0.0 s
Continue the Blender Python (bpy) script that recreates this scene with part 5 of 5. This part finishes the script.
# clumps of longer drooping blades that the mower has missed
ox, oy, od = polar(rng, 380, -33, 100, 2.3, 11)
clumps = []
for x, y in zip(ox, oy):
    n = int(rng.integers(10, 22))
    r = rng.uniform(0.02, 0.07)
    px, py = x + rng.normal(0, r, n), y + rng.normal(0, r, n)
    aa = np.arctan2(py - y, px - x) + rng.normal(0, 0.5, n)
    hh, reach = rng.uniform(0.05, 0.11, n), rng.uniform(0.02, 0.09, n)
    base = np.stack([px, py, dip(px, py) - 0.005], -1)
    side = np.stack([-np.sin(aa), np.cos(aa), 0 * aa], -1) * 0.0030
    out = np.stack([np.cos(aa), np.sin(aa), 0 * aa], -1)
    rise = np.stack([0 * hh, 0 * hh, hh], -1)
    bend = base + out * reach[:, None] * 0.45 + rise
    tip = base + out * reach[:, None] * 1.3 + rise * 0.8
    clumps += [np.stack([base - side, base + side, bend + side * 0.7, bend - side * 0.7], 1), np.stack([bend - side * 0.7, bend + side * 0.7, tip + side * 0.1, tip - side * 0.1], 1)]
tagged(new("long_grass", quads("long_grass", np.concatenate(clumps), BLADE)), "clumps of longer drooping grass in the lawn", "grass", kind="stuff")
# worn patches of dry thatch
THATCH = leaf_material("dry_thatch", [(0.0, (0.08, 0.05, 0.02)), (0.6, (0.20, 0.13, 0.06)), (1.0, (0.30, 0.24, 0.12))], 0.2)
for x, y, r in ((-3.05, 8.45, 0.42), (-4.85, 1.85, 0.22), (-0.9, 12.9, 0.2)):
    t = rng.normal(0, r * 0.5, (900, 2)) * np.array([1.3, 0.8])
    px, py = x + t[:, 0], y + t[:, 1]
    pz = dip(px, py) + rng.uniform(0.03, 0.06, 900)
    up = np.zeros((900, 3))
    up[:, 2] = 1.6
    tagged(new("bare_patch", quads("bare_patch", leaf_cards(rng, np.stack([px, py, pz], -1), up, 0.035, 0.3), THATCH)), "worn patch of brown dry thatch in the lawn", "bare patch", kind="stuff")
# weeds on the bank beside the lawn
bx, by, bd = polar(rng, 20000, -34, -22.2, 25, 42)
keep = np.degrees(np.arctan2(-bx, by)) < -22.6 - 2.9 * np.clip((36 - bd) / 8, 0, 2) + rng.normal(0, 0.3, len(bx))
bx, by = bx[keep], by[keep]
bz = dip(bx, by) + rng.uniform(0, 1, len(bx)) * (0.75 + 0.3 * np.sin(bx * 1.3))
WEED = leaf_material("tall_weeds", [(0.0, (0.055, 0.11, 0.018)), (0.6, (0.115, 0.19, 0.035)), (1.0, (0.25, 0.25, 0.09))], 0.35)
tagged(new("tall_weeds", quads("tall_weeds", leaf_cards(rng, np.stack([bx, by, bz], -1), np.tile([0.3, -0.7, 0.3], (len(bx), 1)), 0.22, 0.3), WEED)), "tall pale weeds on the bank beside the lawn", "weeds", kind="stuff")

**TASK BRIEF**. Copy out the full listing exactly.

**RESULT OF THE EXERCISE**.
0.0 s
Continue the Blender Python (bpy) script that recreates this scene with part 5 of 5. This part finishes the script.
# clumps of longer drooping blades that the mower has missed
ox, oy, od = polar(rng, 380, -33, 100, 2.3, 11)
clumps = []
for x, y in zip(ox, oy):
    n = int(rng.integers(10, 22))
    r = rng.uniform(0.02, 0.07)
    px, py = x + rng.normal(0, r, n), y + rng.normal(0, r, n)
    aa = np.arctan2(py - y, px - x) + rng.normal(0, 0.5, n)
    hh, reach = rng.uniform(0.05, 0.11, n), rng.uniform(0.02, 0.09, n)
    base = np.stack([px, py, dip(px, py) - 0.005], -1)
    side = np.stack([-np.sin(aa), np.cos(aa), 0 * aa], -1) * 0.0030
    out = np.stack([np.cos(aa), np.sin(aa), 0 * aa], -1)
    rise = np.stack([0 * hh, 0 * hh, hh], -1)
    bend = base + out * reach[:, None] * 0.45 + rise
    tip = base + out * reach[:, None] * 1.3 + rise * 0.8
    clumps += [np.stack([base - side, base + side, bend + side * 0.7, bend - side * 0.7], 1), np.stack([bend - side * 0.7, bend + side * 0.7, tip + side * 0.1, tip - side * 0.1], 1)]
tagged(new("long_grass", quads("long_grass", np.concatenate(clumps), BLADE)), "clumps of longer drooping grass in the lawn", "grass", kind="stuff")
# worn patches of dry thatch
THATCH = leaf_material("dry_thatch", [(0.0, (0.08, 0.05, 0.02)), (0.6, (0.20, 0.13, 0.06)), (1.0, (0.30, 0.24, 0.12))], 0.2)
for x, y, r in ((-3.05, 8.45, 0.42), (-4.85, 1.85, 0.22), (-0.9, 12.9, 0.2)):
    t = rng.normal(0, r * 0.5, (900, 2)) * np.array([1.3, 0.8])
    px, py = x + t[:, 0], y + t[:, 1]
    pz = dip(px, py) + rng.uniform(0.03, 0.06, 900)
    up = np.zeros((900, 3))
    up[:, 2] = 1.6
    tagged(new("bare_patch", quads("bare_patch", leaf_cards(rng, np.stack([px, py, pz], -1), up, 0.035, 0.3), THATCH)), "worn patch of brown dry thatch in the lawn", "bare patch", kind="stuff")
# weeds on the bank beside the lawn
bx, by, bd = polar(rng, 20000, -34, -22.2, 25, 42)
keep = np.degrees(np.arctan2(-bx, by)) < -22.6 - 2.9 * np.clip((36 - bd) / 8, 0, 2) + rng.normal(0, 0.3, len(bx))
bx, by = bx[keep], by[keep]
bz = dip(bx, by) + rng.uniform(0, 1, len(bx)) * (0.75 + 0.3 * np.sin(bx * 1.3))
WEED = leaf_material("tall_weeds", [(0.0, (0.055, 0.11, 0.018)), (0.6, (0.115, 0.19, 0.035)), (1.0, (0.25, 0.25, 0.09))], 0.35)
tagged(new("tall_weeds", quads("tall_weeds", leaf_cards(rng, np.stack([bx, by, bz], -1), np.tile([0.3, -0.7, 0.3], (len(bx), 1)), 0.22, 0.3), WEED)), "tall pale weeds on the bank beside the lawn", "weeds", kind="stuff")